Implement document length tracking for DataInput-backed JSON parsers via subclass#1575
Conversation
…fast from JsonFactory Co-authored-by: pjfanning <11783444+pjfanning@users.noreply.github.com>
…c-length tracking Co-authored-by: pjfanning <11783444+pjfanning@users.noreply.github.com>
…via subclass Co-authored-by: pjfanning <11783444+pjfanning@users.noreply.github.com>
|
I would want to see performance testing (esp. for non-validating case) since this seems it could wreck performance (overrides and indirection) -- f.ex with https://github.com/FasterXML/jackson-benchmarks/ . |
|
@cowtowncoder I'll put together a benchmark but would expect it to have quite an impact.
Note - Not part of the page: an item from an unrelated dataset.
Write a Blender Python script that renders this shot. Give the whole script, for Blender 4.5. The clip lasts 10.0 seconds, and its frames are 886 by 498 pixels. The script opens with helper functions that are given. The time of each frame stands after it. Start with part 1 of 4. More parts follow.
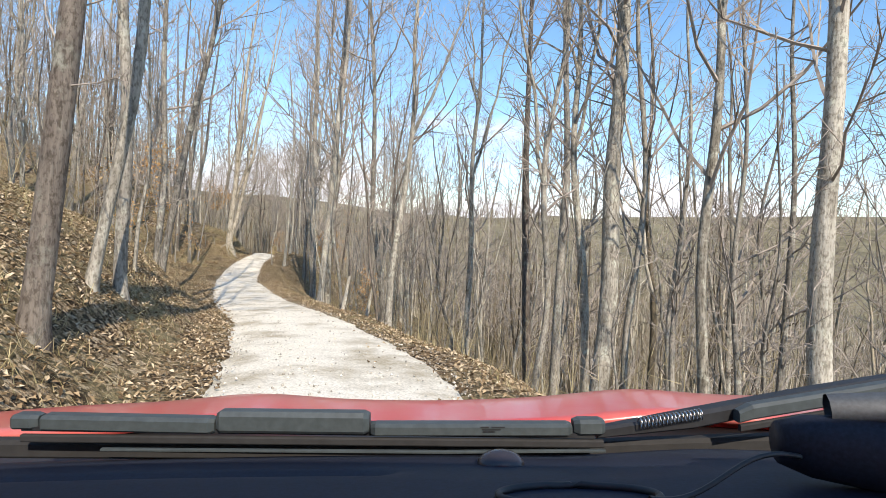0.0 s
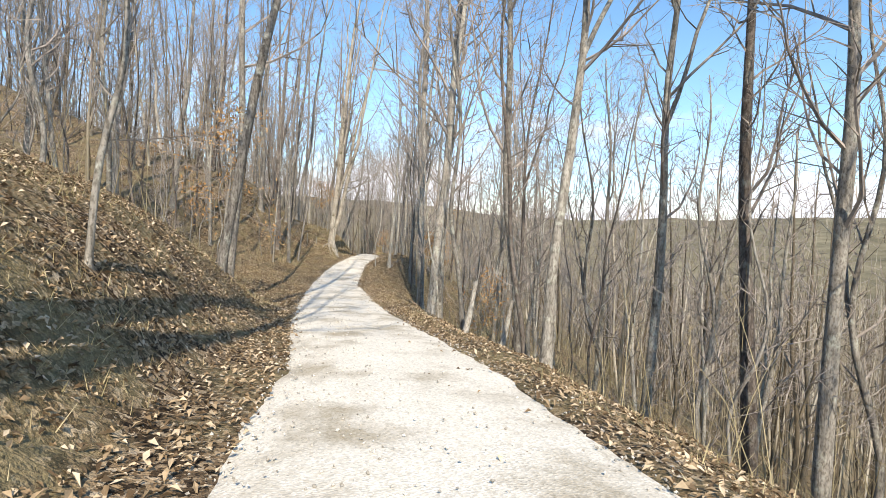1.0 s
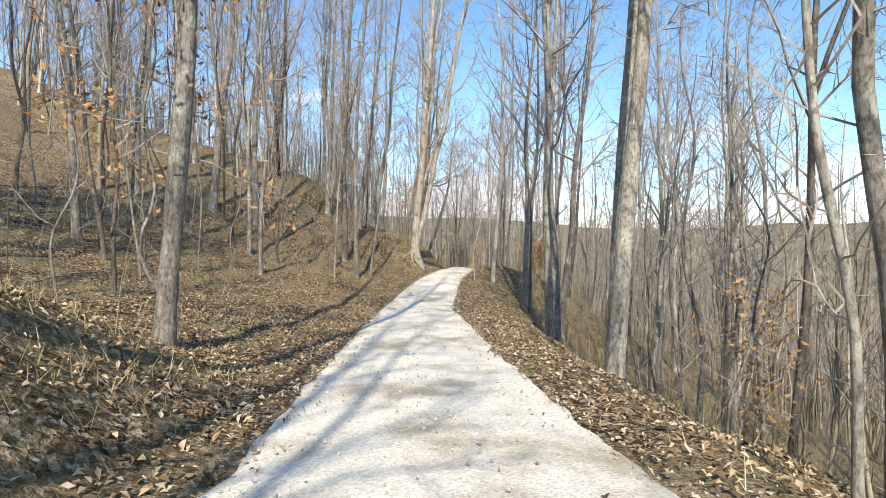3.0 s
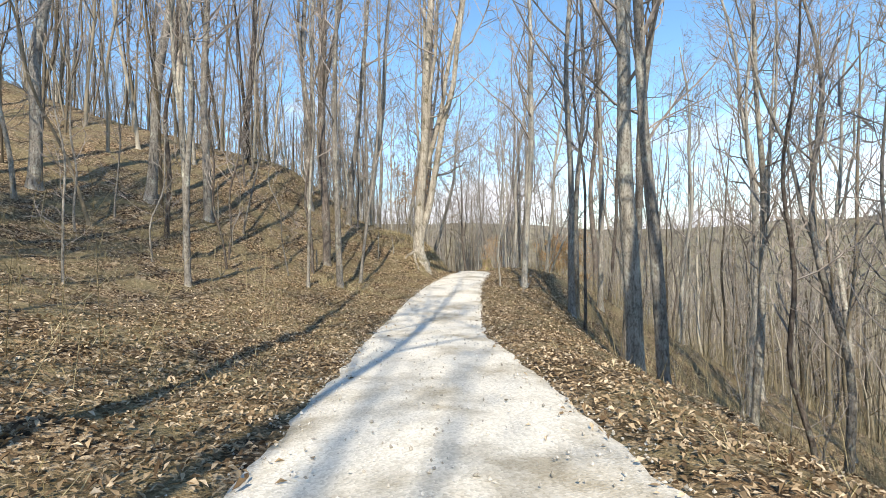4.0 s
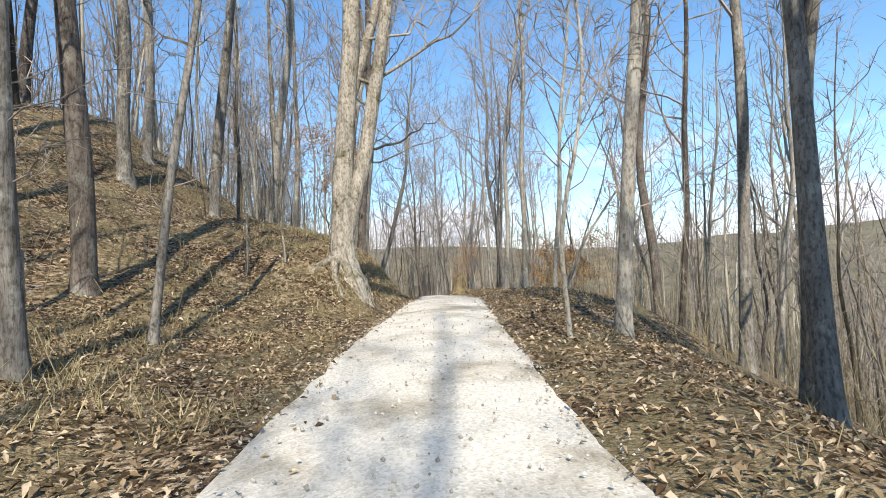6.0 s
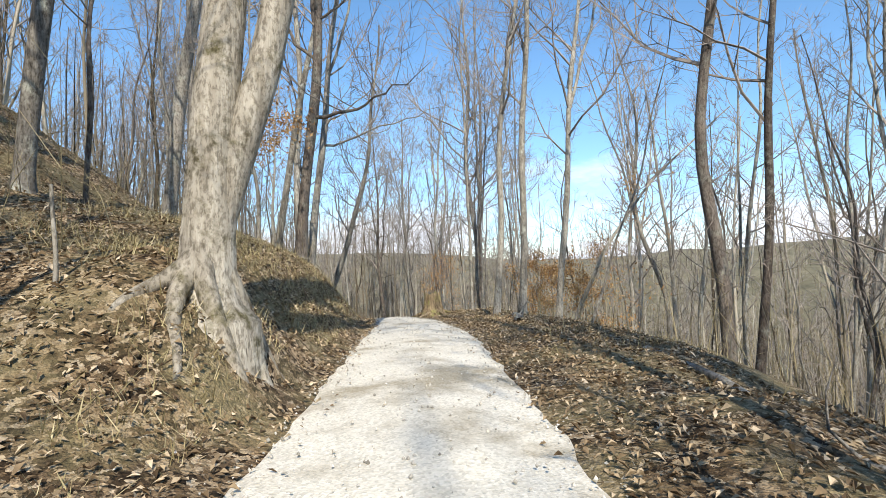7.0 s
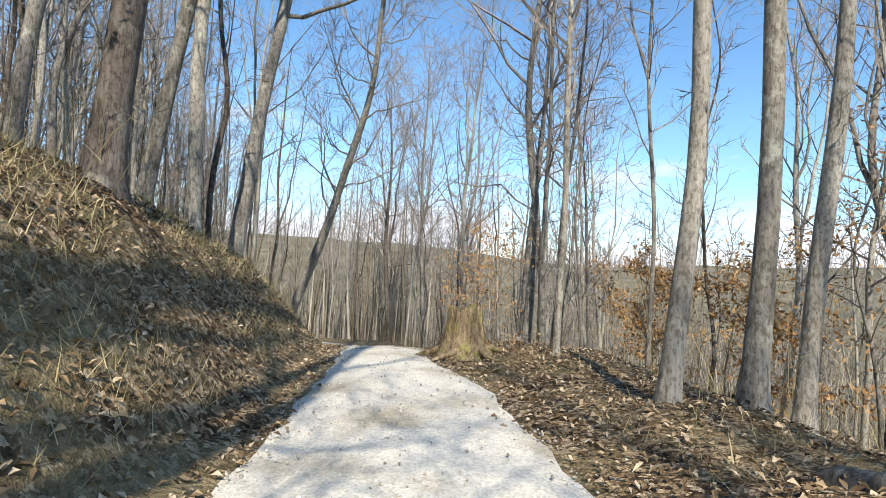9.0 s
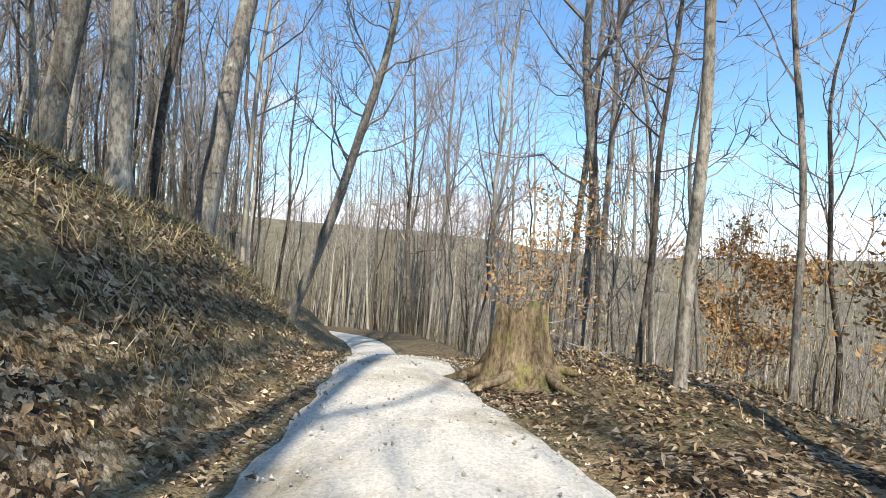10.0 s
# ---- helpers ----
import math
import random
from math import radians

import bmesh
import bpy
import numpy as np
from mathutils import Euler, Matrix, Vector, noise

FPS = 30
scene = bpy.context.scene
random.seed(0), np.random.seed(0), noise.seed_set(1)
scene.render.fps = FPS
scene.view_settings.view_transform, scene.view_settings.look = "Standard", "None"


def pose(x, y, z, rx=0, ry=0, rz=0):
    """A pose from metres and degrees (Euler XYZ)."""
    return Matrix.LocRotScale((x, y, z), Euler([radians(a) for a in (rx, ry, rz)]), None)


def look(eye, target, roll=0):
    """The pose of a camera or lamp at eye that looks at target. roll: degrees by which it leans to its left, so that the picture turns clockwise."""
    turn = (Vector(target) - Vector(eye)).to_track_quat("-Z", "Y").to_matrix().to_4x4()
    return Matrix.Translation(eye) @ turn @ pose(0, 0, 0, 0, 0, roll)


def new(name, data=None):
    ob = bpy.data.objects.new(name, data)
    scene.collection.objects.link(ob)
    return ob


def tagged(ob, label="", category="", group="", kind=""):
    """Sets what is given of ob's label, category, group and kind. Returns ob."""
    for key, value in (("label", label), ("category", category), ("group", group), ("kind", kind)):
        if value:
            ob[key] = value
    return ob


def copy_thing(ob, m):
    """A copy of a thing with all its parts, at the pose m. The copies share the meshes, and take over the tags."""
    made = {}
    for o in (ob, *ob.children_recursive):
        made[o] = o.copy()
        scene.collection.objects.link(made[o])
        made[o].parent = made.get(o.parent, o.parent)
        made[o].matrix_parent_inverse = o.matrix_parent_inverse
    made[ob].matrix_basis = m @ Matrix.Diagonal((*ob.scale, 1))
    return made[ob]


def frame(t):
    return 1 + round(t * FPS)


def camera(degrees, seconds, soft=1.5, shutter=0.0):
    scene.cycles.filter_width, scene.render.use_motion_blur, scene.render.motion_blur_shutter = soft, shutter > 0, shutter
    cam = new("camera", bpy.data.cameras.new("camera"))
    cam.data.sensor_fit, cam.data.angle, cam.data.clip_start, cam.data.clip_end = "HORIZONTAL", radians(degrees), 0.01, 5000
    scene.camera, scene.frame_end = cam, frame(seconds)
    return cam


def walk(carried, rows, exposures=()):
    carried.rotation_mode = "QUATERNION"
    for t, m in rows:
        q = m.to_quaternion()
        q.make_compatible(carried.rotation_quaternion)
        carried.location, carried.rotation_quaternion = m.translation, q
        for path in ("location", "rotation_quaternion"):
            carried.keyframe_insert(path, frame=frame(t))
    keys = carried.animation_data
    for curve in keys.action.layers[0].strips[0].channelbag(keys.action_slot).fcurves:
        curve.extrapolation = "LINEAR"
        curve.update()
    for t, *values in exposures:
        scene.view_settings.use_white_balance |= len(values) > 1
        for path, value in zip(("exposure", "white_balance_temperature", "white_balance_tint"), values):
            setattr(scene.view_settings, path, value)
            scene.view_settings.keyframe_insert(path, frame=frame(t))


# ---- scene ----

The parser itself is already not very efficient becuase it reads byte by byte and I would recommend that users try to get an InputStream instead of a DataInput instance to parse if it at all possible.
|
I would not assume that without measurements, due to inlining effects. As to failing, configurability -- while possible, I don't think it's necessary at this point. |
|
@cowtowncoder I created a benchmark suite and compared the v2.21.1 parser with one that has the overridable shared readUnsignedByte method and a 3rd parser that applies the size limit. The results for all 3 parsers are almost the same. So close that I nearly suspect that I have a mistake in the test suite. I tested with different JSON sizes and Java versions and in no run was there any significant diff in perf between the 3 parsers. I'll double check my test suite logic over the next few days. |
|
@cowtowncoder this change seems to work ok. I see a small overhead when the max doc len is enabled but it is only a few percent. One example run (Limited is the benchmark with the check enabled) |
|
@pjfanning Sounds good so far. Could you also run test against unchanged build from 3.x (or official 3.1.0 which should be about the same)? |
|
@cowtowncoder You want to create a new benchmark that uses Jackson 3 instead of Jackson 2? |
I thought this PR is for 3.x? Wasn't thinking we implement this functionality for 2.x, only 3.x But if we are talking about changes 2.x, comparison to unmodified version (2.21.1 would be fine) vs new versions. |
|
The jackson3 based benchmarks behave similarly to the jackson2 ones. |
|
@pjfanning Does "benchDataInput" refer to pre-changes version from 3.x, and "benchDataInputLimited" / "benchDataInputNew" to modified version with and withou limitations? If so, differences do indeed look insignificant. |
@cowtowncoder your interpretation of the names is correct |
|
@pjfanning I confirmed your findings wrt baseline using https://github.com/FasterXML/jackson-benchmarks/ and so I'm confident there is no performance degradation on JDK 17. The only odd part that I now recall -- unrelated to this change -- is that JDK 8 runs DataInput test almost 3 (!) times faster (throughput of 320k vs 110k). That does not really matter here, just thought it odd how I'll now review this PR and hopefully get it merged. |
|
@pjfanning Thank you again! It's good that performance for the use case of no constraints use is unchanged -- and likely even use with constraints is not drastically worse. |
One possible way to support max document len on DataInput use case.
The count and validation overhead only kicks in if you set a non-negative max document len - which is not the default case.